I’m sorry to spoil your little delusional fantasy but the fact is, we make time for the people we really want to see — and we leave the rest behind. So actually, it is personal. Your friends are seeing other friends — they’re just not seeing you.

And often it’s not a conscious or cruel dumping — it’s the dump of indifference. Slowly you drift away from each other. At first you try to maintain the friendship with catch-up lunches. Then you have the catch-up drink followed by the catch-up coffee. At some point the catch-up is replaced by the give-up and you float out of their lives like an abandoned helium balloon.

Of course, if they ran into you, they’d be happy to see you; they just don’t want to make the effort. And by the way, when you have that chance encounter and they don’t say “call me” or “I will call you,” that’s a clear sign the friendship is dead.

How do I feel about that? I admit there was time when having been dumped by a friend would have produced a six-week sulk and a solemn vow never to speak to that fucker again. Now I’m more curious than furious. Why would someone want to stop being friends with me? Is it because I’m needy, neurotic, too eccentric and overemotional? If that was a problem for them, why would they have become friends with me in the first place? I’ve always been that way.

Or worse still: is it possible that they find me boring? That thought terrifies me. I grew up in a showbiz family where everyone was trying to be funny and entertaining all the time. My family motto was: Be funny. Be interesting. Or be gone. The worst thing you could be was boring. It was worse than being bad in bed or having bad breath.

But now I wonder if everyone — eventually — gets boring to someone. Even great raconteurs and wits run out of material eventually; it’s the entropy of entertainment. Did close friends of Oscar Wilde think: One more of Oscar’s witticisms and I’ll scream! Did Gore Vidal’s think: Please, not another anecdote about Tennessee Williams or his falling-out with Jack Kennedy! Toward the end of her life Dorothy Parker thought the great wits at the Algonquin Round Table were dull and shallow.

I had one very close female friend — or so I thought — who one day just decided to end our friendship. At first, I thought it was because I was boring, but the curious thing is that all we ever did was talk about her. So that can’t be it. You can never bore a narcissist — as long as you’re talking about them.

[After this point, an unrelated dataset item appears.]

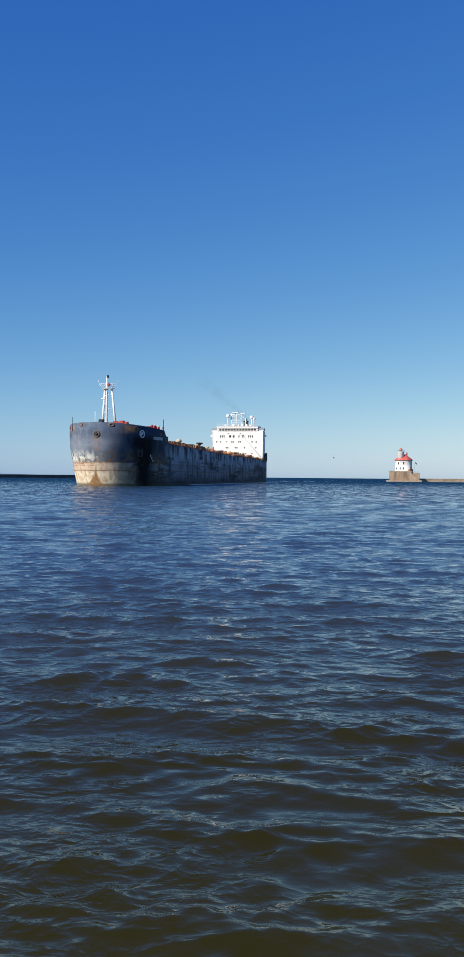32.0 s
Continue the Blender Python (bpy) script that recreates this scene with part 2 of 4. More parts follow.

You have to be married to someone to get really bored with them. This is the kind of boredom you can’t defeat. It’s the product of time and familiarity. I was married to my first wife for ten years and I was never bored — but she got bored with me. The thing is you don’t actually spend that much time with a friend to get bored so in theory it shouldn’t happen.

I should confess that since the start of the New Year I’ve let a few friends go and I feel bad about it. I didn’t reply to their texts. But what are you meant to do? There’s no real etiquette for ending a friendship. With a marriage you get a divorce, but with friends… what? You just don’t call them back. There’s nothing worse than seeing old friends because they’re old friends and not because you actually enjoy each other’s company anymore.

The one good thing about being famous is that you never get dumped by friends. Nobody says, That boring George Clooney keeps calling! I can’t face doing lunch with him again. I’m going to have to dump his dull ass.

Well, thank heavens January is gone. It’s now warmer and the days are longer. But I’m still waiting for friends to call!